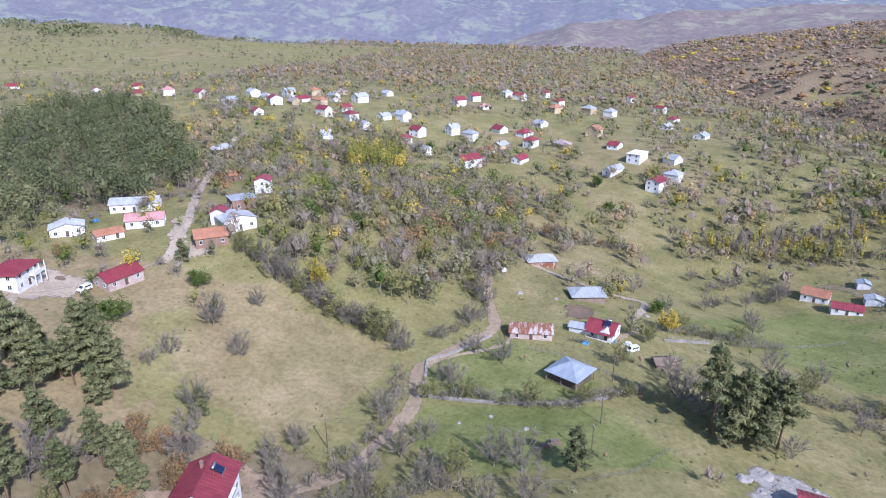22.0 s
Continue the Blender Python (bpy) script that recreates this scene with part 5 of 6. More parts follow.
wood("far_pines", spread_spots(80, 700, 760, 1500, 22, lambda X, Y, d: (d > 40) & clumped(X, Y, .012, 8, .36), 38, .7, 1.1), M_PINE, "pine clumps on the northern pasture", 22, 13, 4.6, 38, True, 2.6)
wood("far_pines", spread_spots(620, 1500, 750, 1900, 26, lambda X, Y, d: clumped(X, Y, .008, 5, .34), 39, .7, 1.2), M_PINE, "pine clumps on the far eastern hill", 16, 14, 5.2, 39, True, 3.6)
wood("far_pines", spread_spots(-300, 80, 1000, 1700, 15, lambda X, Y, d: in_poly(X, Y, [(-300, 1355), (-200, 1650), (-27, 1400), (56, 1209), (36, 1040), (-76, 1060), (-190, 1100)]), 26, .9, 1.3), M_PINE, "dark conifers on the far western spur", 22, 16, 6.0, 26, False, 3.0)
mixed("gully_wood", spread_spots(-30, 100, -235, -60, 6.3, lambda X, Y, d: in_poly(X, Y, [(90, -104), (76, -150), (43, -222), (0, -208), (-14, -140), (0, -100), (15, -76), (32, -74), (54, -74), (78, -86)]), 27, .6, 1.25), TREES_MIX, "thicket of bare, olive and green trees in a gully", 120, 10, 3.8, 27, False, 1.0)
mixed("hamlet_trees", spread_spots(60, 200, -250, -40, 9, lambda X, Y, d: clumped(X, Y, .05, 2, -.1) & ~in_poly(X, Y, [(60, -40), (10, -50), (84, -80), (92, -50)]), 40, .5, 1.1), TREES_MIX, "garden trees among the hamlet houses", 100, 8, 3.2, 40, False, .85)
mixed("hamlet_trees", spread_spots(0, 180, 205, 385, 9.5, lambda X, Y, d: clumped(X, Y, .06, 4, -.02) & (X > 10) & (edge_distance(X, Y, [(16, 262), (52, 276), (42, 246), (27, 216), (14, 206)]) < 0), 41, .35, .85), TREES_MIX, "garden trees and shrubs in the northern hamlet", 70, 7.5, 3.0, 41, False, .8)
mixed("poplars", spread_spots(60, 120, -285, -205, 5.0, lambda X, Y, d: in_poly(X, Y, [(97, -211), (69, -234), (84, -282), (113, -267)]), 28, .8, 1.1), [(M_LIME, .8), (M_YELLOW, .2)], "stand of yellow-green poplars", 90, 13, 2.6, 28, False, 1.0)
mixed("poplars", spread_spots(-170, -60, -240, -200, 4.2, lambda X, Y, d: in_poly(X, Y, [(-66, -224), (-90, -214), (-140, -203), (-162, -205), (-166, -236), (-110, -228)]), 29, .7, 1.15), [(M_BAREWOOD, .5), (M_LIME, .35), (M_YELLOW, .15)], "row of slim half-bare poplars", 64, 11, 1.9, 29, False, .85)
BANK_MEADOW = [(-130, 176), (-124, 200), (-99, 200), (-90, 172), (-112, 166)]
bank = spread_spots(-330, 20, -700, 440, 7.0, lambda X, Y, d: (d > 2) & (d < np.where(Y > 210, 72, np.where(Y > 100, 92, np.where(Y > -150, 66, 56))) + 9 * np.sin(Y * .06) + 5 * np.sin(Y * .17)) & (edge_distance(X, Y, BANK_MEADOW) < 1) & (edge_distance(X, Y, [(-174, -104), (-138, -17), (-186, -12), (-171, 11), (-129, -11), (-110, -60)]) < 2), 30, .7, 1.35)
mixed("bank_wood", bank, [(M_SLOPE, .36), (M_BAREWOOD, .24), (M_ORANGE, .16), (M_YELLOW, .06), (M_GREYGREEN, .18)], "autumn trees lining the brook valley", 78, 11.5, 4.5, 30, False, 1.2)
wood("brook_willows", spread_spots(-350, 60, -760, 600, 6.5, lambda X, Y, d: (np.abs(d + 2) < 10), 31, .7, 1.1), M_GREYGREEN, "grey-green willows and alders along the brook", 56, 9, 3.8, 31, False, 1.15)
VILLAGE_MIX = [(M_BAREWOOD, .28), (M_MIXED, .34), (M_OLIVE, .14), (M_SLOPE, .12), (M_GREEN, .05), (M_YELLOW, .07)]
mixed("village_trees", spread_spots(-210, 560, -600, -215, 7.6, lambda X, Y, d: (d > 50) & clumped(X, Y, .03, 6, .04) & ~in_poly(X, Y, [(-66, -224), (-30, -236), (10, -250), (0, -300), (-60, -296)]), 32, .45, 1.1), VILLAGE_MIX, "fruit trees and bushes among the village houses", 36, 8, 3.5, 32, False, 1.15)
mixed("slope_trees", spread_spots(-20, 230, -330, -150, 6.6, lambda X, Y, d: clumped(X, Y, .03, 16, .06) & (edge_distance(X, Y, [(330, -264), (291, -307), (173, -197), (140, -147), (137, -105), (190, -90)]) < 0), 44, .6, 1.25), VILLAGE_MIX, "tangle of bare and turning trees on the slope below the village", 90, 9, 3.7, 44, False, 1.0)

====

◆ **SHORT TASK**:
Retype the listing exactly. Pictures do not belong in the copy.

◆ **EXERCISE OUTPUT**:
22.0 s
Continue the Blender Python (bpy) script that recreates this scene with part 5 of 6. More parts follow.
wood("far_pines", spread_spots(80, 700, 760, 1500, 22, lambda X, Y, d: (d > 40) & clumped(X, Y, .012, 8, .36), 38, .7, 1.1), M_PINE, "pine clumps on the northern pasture", 22, 13, 4.6, 38, True, 2.6)
wood("far_pines", spread_spots(620, 1500, 750, 1900, 26, lambda X, Y, d: clumped(X, Y, .008, 5, .34), 39, .7, 1.2), M_PINE, "pine clumps on the far eastern hill", 16, 14, 5.2, 39, True, 3.6)
wood("far_pines", spread_spots(-300, 80, 1000, 1700, 15, lambda X, Y, d: in_poly(X, Y, [(-300, 1355), (-200, 1650), (-27, 1400), (56, 1209), (36, 1040), (-76, 1060), (-190, 1100)]), 26, .9, 1.3), M_PINE, "dark conifers on the far western spur", 22, 16, 6.0, 26, False, 3.0)
mixed("gully_wood", spread_spots(-30, 100, -235, -60, 6.3, lambda X, Y, d: in_poly(X, Y, [(90, -104), (76, -150), (43, -222), (0, -208), (-14, -140), (0, -100), (15, -76), (32, -74), (54, -74), (78, -86)]), 27, .6, 1.25), TREES_MIX, "thicket of bare, olive and green trees in a gully", 120, 10, 3.8, 27, False, 1.0)
mixed("hamlet_trees", spread_spots(60, 200, -250, -40, 9, lambda X, Y, d: clumped(X, Y, .05, 2, -.1) & ~in_poly(X, Y, [(60, -40), (10, -50), (84, -80), (92, -50)]), 40, .5, 1.1), TREES_MIX, "garden trees among the hamlet houses", 100, 8, 3.2, 40, False, .85)
mixed("hamlet_trees", spread_spots(0, 180, 205, 385, 9.5, lambda X, Y, d: clumped(X, Y, .06, 4, -.02) & (X > 10) & (edge_distance(X, Y, [(16, 262), (52, 276), (42, 246), (27, 216), (14, 206)]) < 0), 41, .35, .85), TREES_MIX, "garden trees and shrubs in the northern hamlet", 70, 7.5, 3.0, 41, False, .8)
mixed("poplars", spread_spots(60, 120, -285, -205, 5.0, lambda X, Y, d: in_poly(X, Y, [(97, -211), (69, -234), (84, -282), (113, -267)]), 28, .8, 1.1), [(M_LIME, .8), (M_YELLOW, .2)], "stand of yellow-green poplars", 90, 13, 2.6, 28, False, 1.0)
mixed("poplars", spread_spots(-170, -60, -240, -200, 4.2, lambda X, Y, d: in_poly(X, Y, [(-66, -224), (-90, -214), (-140, -203), (-162, -205), (-166, -236), (-110, -228)]), 29, .7, 1.15), [(M_BAREWOOD, .5), (M_LIME, .35), (M_YELLOW, .15)], "row of slim half-bare poplars", 64, 11, 1.9, 29, False, .85)
BANK_MEADOW = [(-130, 176), (-124, 200), (-99, 200), (-90, 172), (-112, 166)]
bank = spread_spots(-330, 20, -700, 440, 7.0, lambda X, Y, d: (d > 2) & (d < np.where(Y > 210, 72, np.where(Y > 100, 92, np.where(Y > -150, 66, 56))) + 9 * np.sin(Y * .06) + 5 * np.sin(Y * .17)) & (edge_distance(X, Y, BANK_MEADOW) < 1) & (edge_distance(X, Y, [(-174, -104), (-138, -17), (-186, -12), (-171, 11), (-129, -11), (-110, -60)]) < 2), 30, .7, 1.35)
mixed("bank_wood", bank, [(M_SLOPE, .36), (M_BAREWOOD, .24), (M_ORANGE, .16), (M_YELLOW, .06), (M_GREYGREEN, .18)], "autumn trees lining the brook valley", 78, 11.5, 4.5, 30, False, 1.2)
wood("brook_willows", spread_spots(-350, 60, -760, 600, 6.5, lambda X, Y, d: (np.abs(d + 2) < 10), 31, .7, 1.1), M_GREYGREEN, "grey-green willows and alders along the brook", 56, 9, 3.8, 31, False, 1.15)
VILLAGE_MIX = [(M_BAREWOOD, .28), (M_MIXED, .34), (M_OLIVE, .14), (M_SLOPE, .12), (M_GREEN, .05), (M_YELLOW, .07)]
mixed("village_trees", spread_spots(-210, 560, -600, -215, 7.6, lambda X, Y, d: (d > 50) & clumped(X, Y, .03, 6, .04) & ~in_poly(X, Y, [(-66, -224), (-30, -236), (10, -250), (0, -300), (-60, -296)]), 32, .45, 1.1), VILLAGE_MIX, "fruit trees and bushes among the village houses", 36, 8, 3.5, 32, False, 1.15)
mixed("slope_trees", spread_spots(-20, 230, -330, -150, 6.6, lambda X, Y, d: clumped(X, Y, .03, 16, .06) & (edge_distance(X, Y, [(330, -264), (291, -307), (173, -197), (140, -147), (137, -105), (190, -90)]) < 0), 44, .6, 1.25), VILLAGE_MIX, "tangle of bare and turning trees on the slope below the village", 90, 9, 3.7, 44, False, 1.0)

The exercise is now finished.